··· DATASET CONTENT
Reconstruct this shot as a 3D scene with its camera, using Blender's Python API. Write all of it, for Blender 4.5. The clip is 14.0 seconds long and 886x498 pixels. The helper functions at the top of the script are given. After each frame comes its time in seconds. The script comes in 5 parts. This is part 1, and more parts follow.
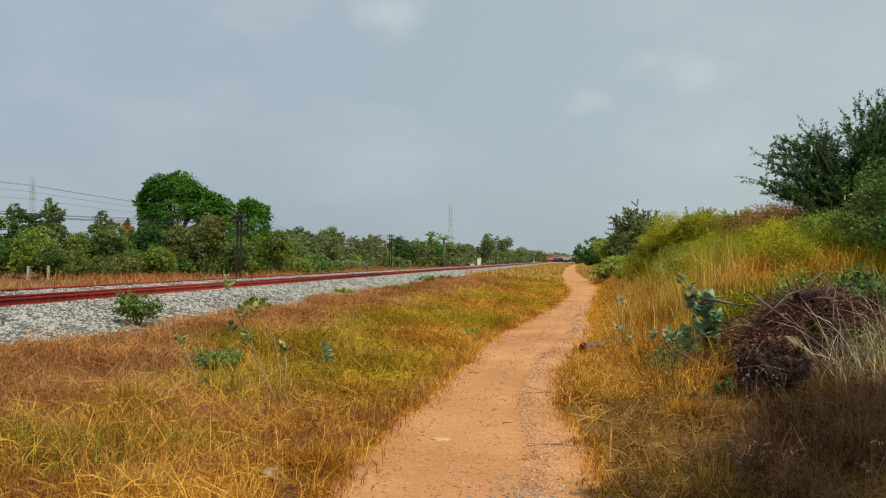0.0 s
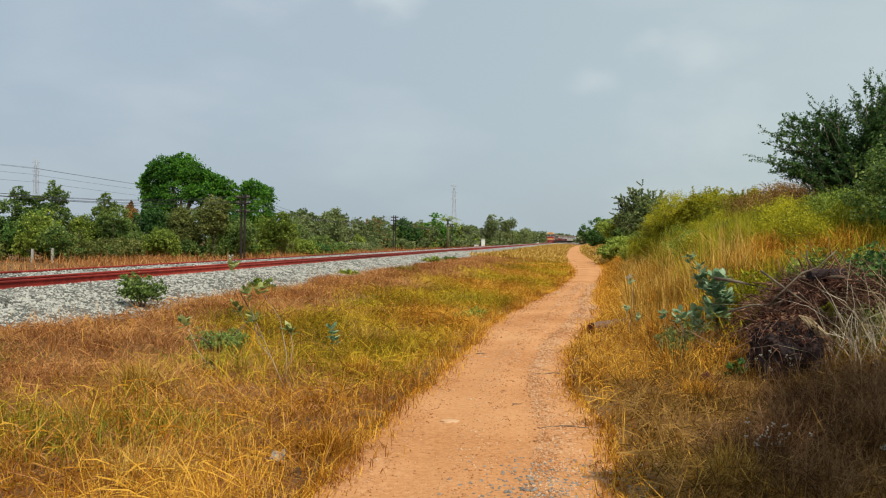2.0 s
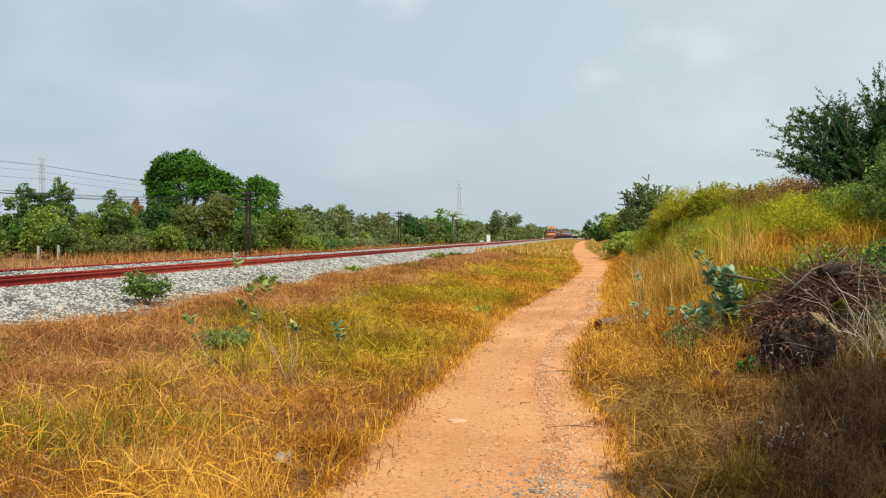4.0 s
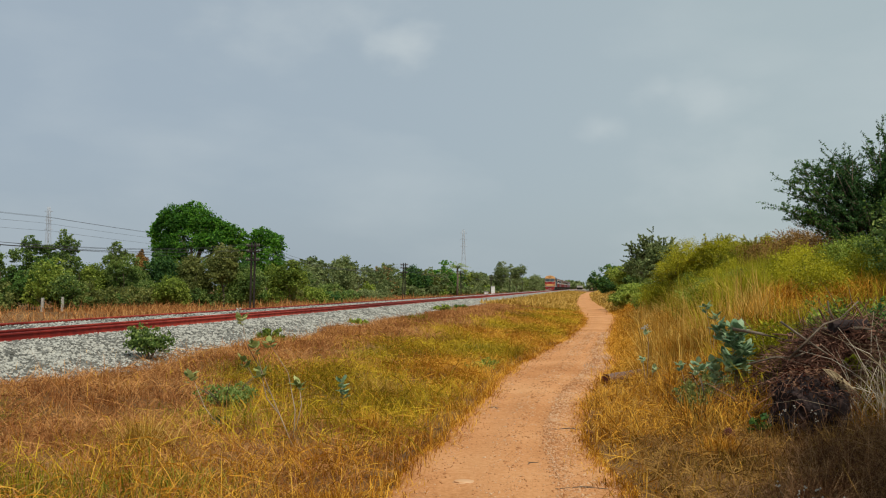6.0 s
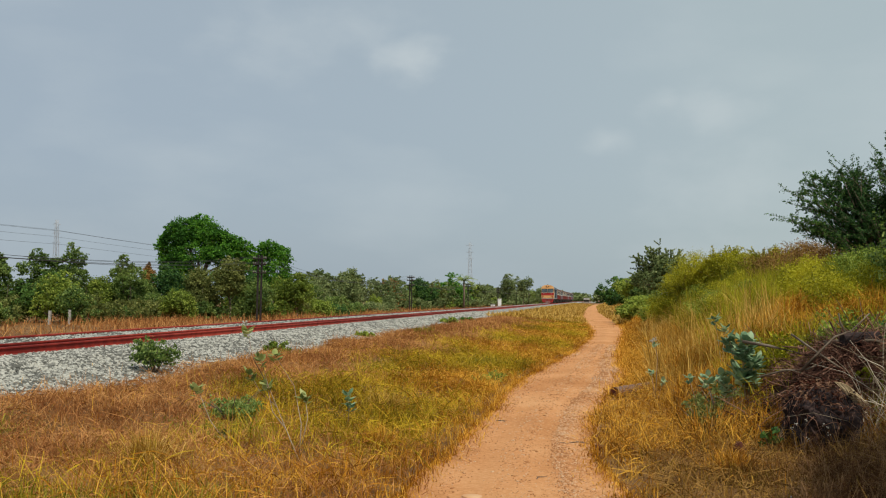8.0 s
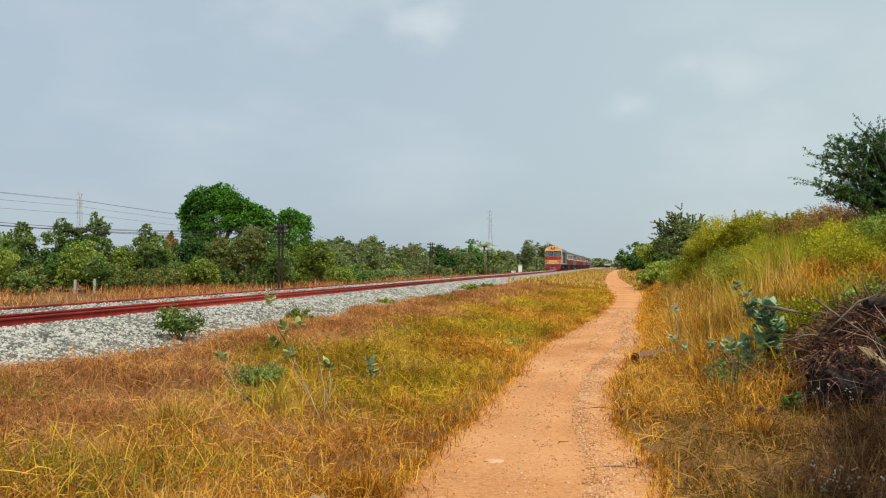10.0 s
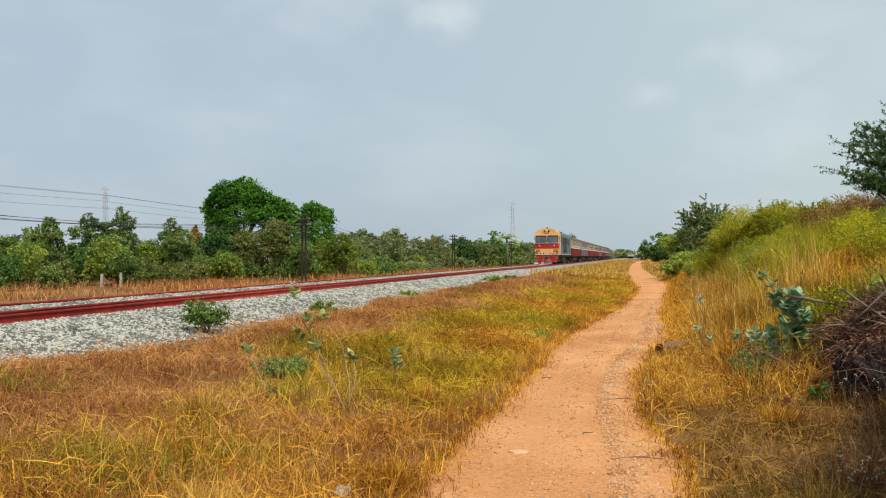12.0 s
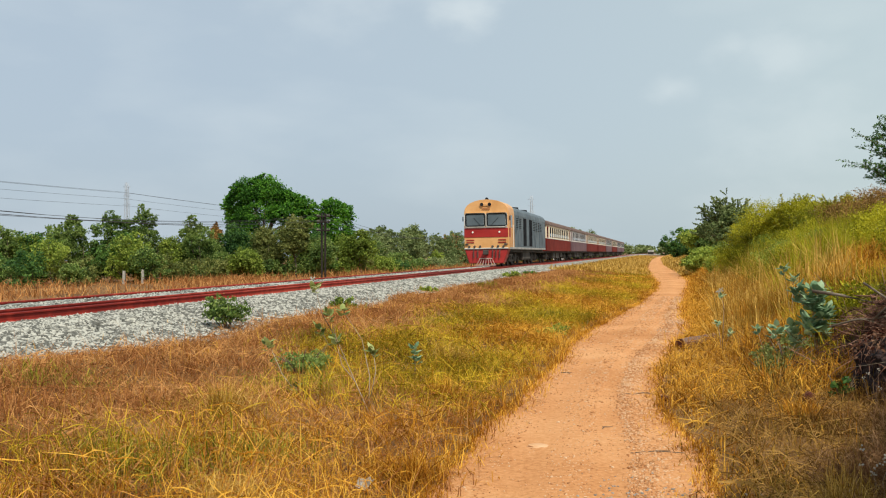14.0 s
······
OBJECTIVE: Are you able to set down all the lines above exactly, without any pictures?

THE RESULT:
Reconstruct this shot as a 3D scene with its camera, using Blender's Python API. Write all of it, for Blender 4.5. The clip is 14.0 seconds long and 886x498 pixels. The helper functions at the top of the script are given. After each frame comes its time in seconds. The script comes in 5 parts. This is part 1, and more parts follow.
0.0 s
2.0 s
4.0 s
6.0 s
8.0 s
10.0 s
12.0 s
14.0 s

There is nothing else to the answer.